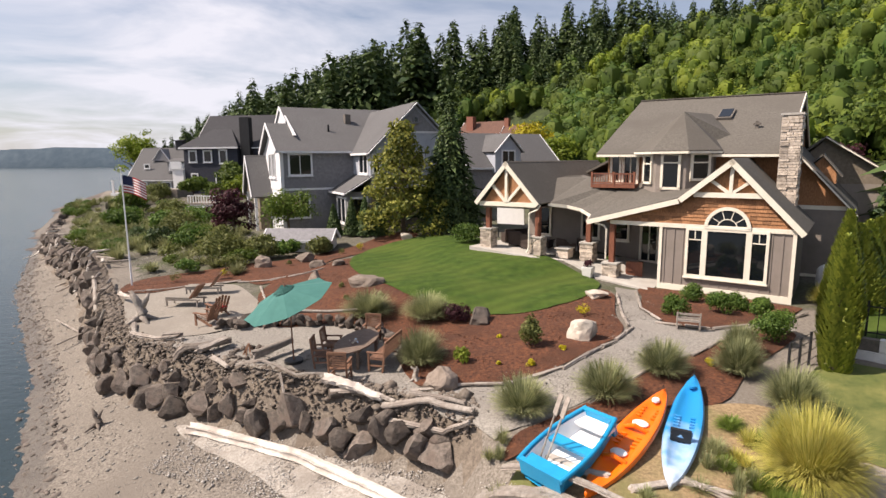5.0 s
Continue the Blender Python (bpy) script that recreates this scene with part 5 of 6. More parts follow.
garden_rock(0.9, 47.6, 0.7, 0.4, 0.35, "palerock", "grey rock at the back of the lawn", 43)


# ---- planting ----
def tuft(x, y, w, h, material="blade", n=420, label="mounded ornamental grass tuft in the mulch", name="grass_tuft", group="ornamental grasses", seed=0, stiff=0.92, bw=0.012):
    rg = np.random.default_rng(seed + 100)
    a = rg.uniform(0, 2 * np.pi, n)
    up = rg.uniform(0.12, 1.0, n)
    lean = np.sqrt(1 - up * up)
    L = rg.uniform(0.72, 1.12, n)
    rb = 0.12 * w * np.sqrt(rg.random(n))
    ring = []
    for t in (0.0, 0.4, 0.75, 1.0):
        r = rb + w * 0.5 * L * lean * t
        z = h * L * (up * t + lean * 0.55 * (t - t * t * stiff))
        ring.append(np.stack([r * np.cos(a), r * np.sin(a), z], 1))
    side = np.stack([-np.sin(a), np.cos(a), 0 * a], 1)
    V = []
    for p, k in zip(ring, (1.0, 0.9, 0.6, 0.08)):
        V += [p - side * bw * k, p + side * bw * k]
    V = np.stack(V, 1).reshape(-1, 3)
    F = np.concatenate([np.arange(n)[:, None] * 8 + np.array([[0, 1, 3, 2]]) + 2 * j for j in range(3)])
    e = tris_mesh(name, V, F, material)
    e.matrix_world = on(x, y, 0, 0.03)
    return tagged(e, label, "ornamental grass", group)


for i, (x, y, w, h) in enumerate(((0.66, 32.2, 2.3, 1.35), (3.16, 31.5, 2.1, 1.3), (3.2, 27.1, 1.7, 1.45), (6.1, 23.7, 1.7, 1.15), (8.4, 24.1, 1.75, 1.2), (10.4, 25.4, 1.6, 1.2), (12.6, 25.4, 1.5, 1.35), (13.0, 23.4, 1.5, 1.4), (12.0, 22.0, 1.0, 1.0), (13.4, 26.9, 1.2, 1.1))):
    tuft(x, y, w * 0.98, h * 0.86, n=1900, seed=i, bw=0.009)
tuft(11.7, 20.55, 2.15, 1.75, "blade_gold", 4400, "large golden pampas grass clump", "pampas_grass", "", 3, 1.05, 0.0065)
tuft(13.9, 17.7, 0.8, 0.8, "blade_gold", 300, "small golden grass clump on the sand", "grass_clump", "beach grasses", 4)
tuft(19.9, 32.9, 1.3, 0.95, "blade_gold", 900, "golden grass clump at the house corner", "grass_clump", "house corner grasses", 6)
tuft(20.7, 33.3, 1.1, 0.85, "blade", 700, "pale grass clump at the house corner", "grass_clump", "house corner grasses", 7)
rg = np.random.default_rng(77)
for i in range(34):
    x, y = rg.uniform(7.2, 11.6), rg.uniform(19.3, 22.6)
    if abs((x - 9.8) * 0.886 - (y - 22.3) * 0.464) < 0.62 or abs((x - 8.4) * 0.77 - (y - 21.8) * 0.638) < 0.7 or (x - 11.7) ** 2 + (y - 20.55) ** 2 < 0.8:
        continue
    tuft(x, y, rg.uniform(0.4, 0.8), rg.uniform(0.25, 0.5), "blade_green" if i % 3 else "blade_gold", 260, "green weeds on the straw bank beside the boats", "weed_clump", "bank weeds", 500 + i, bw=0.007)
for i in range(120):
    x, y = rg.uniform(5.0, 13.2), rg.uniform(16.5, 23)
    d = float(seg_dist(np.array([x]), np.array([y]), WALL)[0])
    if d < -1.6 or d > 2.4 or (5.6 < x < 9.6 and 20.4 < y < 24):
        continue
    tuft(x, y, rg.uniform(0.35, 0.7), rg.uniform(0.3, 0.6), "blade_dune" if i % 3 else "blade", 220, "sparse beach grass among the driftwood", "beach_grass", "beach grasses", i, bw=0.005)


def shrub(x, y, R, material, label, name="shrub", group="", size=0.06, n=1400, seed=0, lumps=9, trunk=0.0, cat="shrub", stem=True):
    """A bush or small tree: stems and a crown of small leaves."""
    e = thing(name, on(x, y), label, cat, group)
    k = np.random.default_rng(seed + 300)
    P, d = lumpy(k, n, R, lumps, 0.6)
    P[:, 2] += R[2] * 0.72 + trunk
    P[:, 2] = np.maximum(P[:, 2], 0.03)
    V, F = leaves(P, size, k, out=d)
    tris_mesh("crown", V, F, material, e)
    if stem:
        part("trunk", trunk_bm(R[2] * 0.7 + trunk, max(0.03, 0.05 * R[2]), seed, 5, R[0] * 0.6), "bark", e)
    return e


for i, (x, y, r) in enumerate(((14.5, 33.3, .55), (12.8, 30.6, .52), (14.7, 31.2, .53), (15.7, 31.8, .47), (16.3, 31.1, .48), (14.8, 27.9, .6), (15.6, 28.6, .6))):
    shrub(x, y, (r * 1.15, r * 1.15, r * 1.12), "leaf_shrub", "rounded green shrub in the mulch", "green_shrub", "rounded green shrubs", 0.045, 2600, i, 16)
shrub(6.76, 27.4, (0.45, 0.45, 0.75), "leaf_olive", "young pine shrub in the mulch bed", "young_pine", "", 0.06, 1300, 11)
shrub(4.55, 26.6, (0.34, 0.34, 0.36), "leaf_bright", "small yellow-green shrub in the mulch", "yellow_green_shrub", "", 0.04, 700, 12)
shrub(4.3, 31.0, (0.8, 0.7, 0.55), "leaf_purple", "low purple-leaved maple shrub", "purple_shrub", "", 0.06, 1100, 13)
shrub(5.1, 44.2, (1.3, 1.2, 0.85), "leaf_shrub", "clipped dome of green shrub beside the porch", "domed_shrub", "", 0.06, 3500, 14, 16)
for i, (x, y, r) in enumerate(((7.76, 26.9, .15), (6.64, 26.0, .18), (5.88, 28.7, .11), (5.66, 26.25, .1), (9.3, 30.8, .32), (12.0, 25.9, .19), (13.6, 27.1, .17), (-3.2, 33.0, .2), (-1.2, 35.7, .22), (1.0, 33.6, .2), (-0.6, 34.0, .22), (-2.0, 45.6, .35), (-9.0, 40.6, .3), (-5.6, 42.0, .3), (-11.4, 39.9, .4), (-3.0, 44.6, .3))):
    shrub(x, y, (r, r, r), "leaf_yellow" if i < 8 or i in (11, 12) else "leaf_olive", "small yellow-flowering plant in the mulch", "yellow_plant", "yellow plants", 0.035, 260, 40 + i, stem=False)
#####
▸ **Required work**: Copy out all the data exactly; skip the pictures.

▸ **Solution to the exercise**:
5.0 s
Continue the Blender Python (bpy) script that recreates this scene with part 5 of 6. More parts follow.
garden_rock(0.9, 47.6, 0.7, 0.4, 0.35, "palerock", "grey rock at the back of the lawn", 43)


# ---- planting ----
def tuft(x, y, w, h, material="blade", n=420, label="mounded ornamental grass tuft in the mulch", name="grass_tuft", group="ornamental grasses", seed=0, stiff=0.92, bw=0.012):
    rg = np.random.default_rng(seed + 100)
    a = rg.uniform(0, 2 * np.pi, n)
    up = rg.uniform(0.12, 1.0, n)
    lean = np.sqrt(1 - up * up)
    L = rg.uniform(0.72, 1.12, n)
    rb = 0.12 * w * np.sqrt(rg.random(n))
    ring = []
    for t in (0.0, 0.4, 0.75, 1.0):
        r = rb + w * 0.5 * L * lean * t
        z = h * L * (up * t + lean * 0.55 * (t - t * t * stiff))
        ring.append(np.stack([r * np.cos(a), r * np.sin(a), z], 1))
    side = np.stack([-np.sin(a), np.cos(a), 0 * a], 1)
    V = []
    for p, k in zip(ring, (1.0, 0.9, 0.6, 0.08)):
        V += [p - side * bw * k, p + side * bw * k]
    V = np.stack(V, 1).reshape(-1, 3)
    F = np.concatenate([np.arange(n)[:, None] * 8 + np.array([[0, 1, 3, 2]]) + 2 * j for j in range(3)])
    e = tris_mesh(name, V, F, material)
    e.matrix_world = on(x, y, 0, 0.03)
    return tagged(e, label, "ornamental grass", group)


for i, (x, y, w, h) in enumerate(((0.66, 32.2, 2.3, 1.35), (3.16, 31.5, 2.1, 1.3), (3.2, 27.1, 1.7, 1.45), (6.1, 23.7, 1.7, 1.15), (8.4, 24.1, 1.75, 1.2), (10.4, 25.4, 1.6, 1.2), (12.6, 25.4, 1.5, 1.35), (13.0, 23.4, 1.5, 1.4), (12.0, 22.0, 1.0, 1.0), (13.4, 26.9, 1.2, 1.1))):
    tuft(x, y, w * 0.98, h * 0.86, n=1900, seed=i, bw=0.009)
tuft(11.7, 20.55, 2.15, 1.75, "blade_gold", 4400, "large golden pampas grass clump", "pampas_grass", "", 3, 1.05, 0.0065)
tuft(13.9, 17.7, 0.8, 0.8, "blade_gold", 300, "small golden grass clump on the sand", "grass_clump", "beach grasses", 4)
tuft(19.9, 32.9, 1.3, 0.95, "blade_gold", 900, "golden grass clump at the house corner", "grass_clump", "house corner grasses", 6)
tuft(20.7, 33.3, 1.1, 0.85, "blade", 700, "pale grass clump at the house corner", "grass_clump", "house corner grasses", 7)
rg = np.random.default_rng(77)
for i in range(34):
    x, y = rg.uniform(7.2, 11.6), rg.uniform(19.3, 22.6)
    if abs((x - 9.8) * 0.886 - (y - 22.3) * 0.464) < 0.62 or abs((x - 8.4) * 0.77 - (y - 21.8) * 0.638) < 0.7 or (x - 11.7) ** 2 + (y - 20.55) ** 2 < 0.8:
        continue
    tuft(x, y, rg.uniform(0.4, 0.8), rg.uniform(0.25, 0.5), "blade_green" if i % 3 else "blade_gold", 260, "green weeds on the straw bank beside the boats", "weed_clump", "bank weeds", 500 + i, bw=0.007)
for i in range(120):
    x, y = rg.uniform(5.0, 13.2), rg.uniform(16.5, 23)
    d = float(seg_dist(np.array([x]), np.array([y]), WALL)[0])
    if d < -1.6 or d > 2.4 or (5.6 < x < 9.6 and 20.4 < y < 24):
        continue
    tuft(x, y, rg.uniform(0.35, 0.7), rg.uniform(0.3, 0.6), "blade_dune" if i % 3 else "blade", 220, "sparse beach grass among the driftwood", "beach_grass", "beach grasses", i, bw=0.005)


def shrub(x, y, R, material, label, name="shrub", group="", size=0.06, n=1400, seed=0, lumps=9, trunk=0.0, cat="shrub", stem=True):
    """A bush or small tree: stems and a crown of small leaves."""
    e = thing(name, on(x, y), label, cat, group)
    k = np.random.default_rng(seed + 300)
    P, d = lumpy(k, n, R, lumps, 0.6)
    P[:, 2] += R[2] * 0.72 + trunk
    P[:, 2] = np.maximum(P[:, 2], 0.03)
    V, F = leaves(P, size, k, out=d)
    tris_mesh("crown", V, F, material, e)
    if stem:
        part("trunk", trunk_bm(R[2] * 0.7 + trunk, max(0.03, 0.05 * R[2]), seed, 5, R[0] * 0.6), "bark", e)
    return e


for i, (x, y, r) in enumerate(((14.5, 33.3, .55), (12.8, 30.6, .52), (14.7, 31.2, .53), (15.7, 31.8, .47), (16.3, 31.1, .48), (14.8, 27.9, .6), (15.6, 28.6, .6))):
    shrub(x, y, (r * 1.15, r * 1.15, r * 1.12), "leaf_shrub", "rounded green shrub in the mulch", "green_shrub", "rounded green shrubs", 0.045, 2600, i, 16)
shrub(6.76, 27.4, (0.45, 0.45, 0.75), "leaf_olive", "young pine shrub in the mulch bed", "young_pine", "", 0.06, 1300, 11)
shrub(4.55, 26.6, (0.34, 0.34, 0.36), "leaf_bright", "small yellow-green shrub in the mulch", "yellow_green_shrub", "", 0.04, 700, 12)
shrub(4.3, 31.0, (0.8, 0.7, 0.55), "leaf_purple", "low purple-leaved maple shrub", "purple_shrub", "", 0.06, 1100, 13)
shrub(5.1, 44.2, (1.3, 1.2, 0.85), "leaf_shrub", "clipped dome of green shrub beside the porch", "domed_shrub", "", 0.06, 3500, 14, 16)
for i, (x, y, r) in enumerate(((7.76, 26.9, .15), (6.64, 26.0, .18), (5.88, 28.7, .11), (5.66, 26.25, .1), (9.3, 30.8, .32), (12.0, 25.9, .19), (13.6, 27.1, .17), (-3.2, 33.0, .2), (-1.2, 35.7, .22), (1.0, 33.6, .2), (-0.6, 34.0, .22), (-2.0, 45.6, .35), (-9.0, 40.6, .3), (-5.6, 42.0, .3), (-11.4, 39.9, .4), (-3.0, 44.6, .3))):
    shrub(x, y, (r, r, r), "leaf_yellow" if i < 8 or i in (11, 12) else "leaf_olive", "small yellow-flowering plant in the mulch", "yellow_plant", "yellow plants", 0.035, 260, 40 + i, stem=False)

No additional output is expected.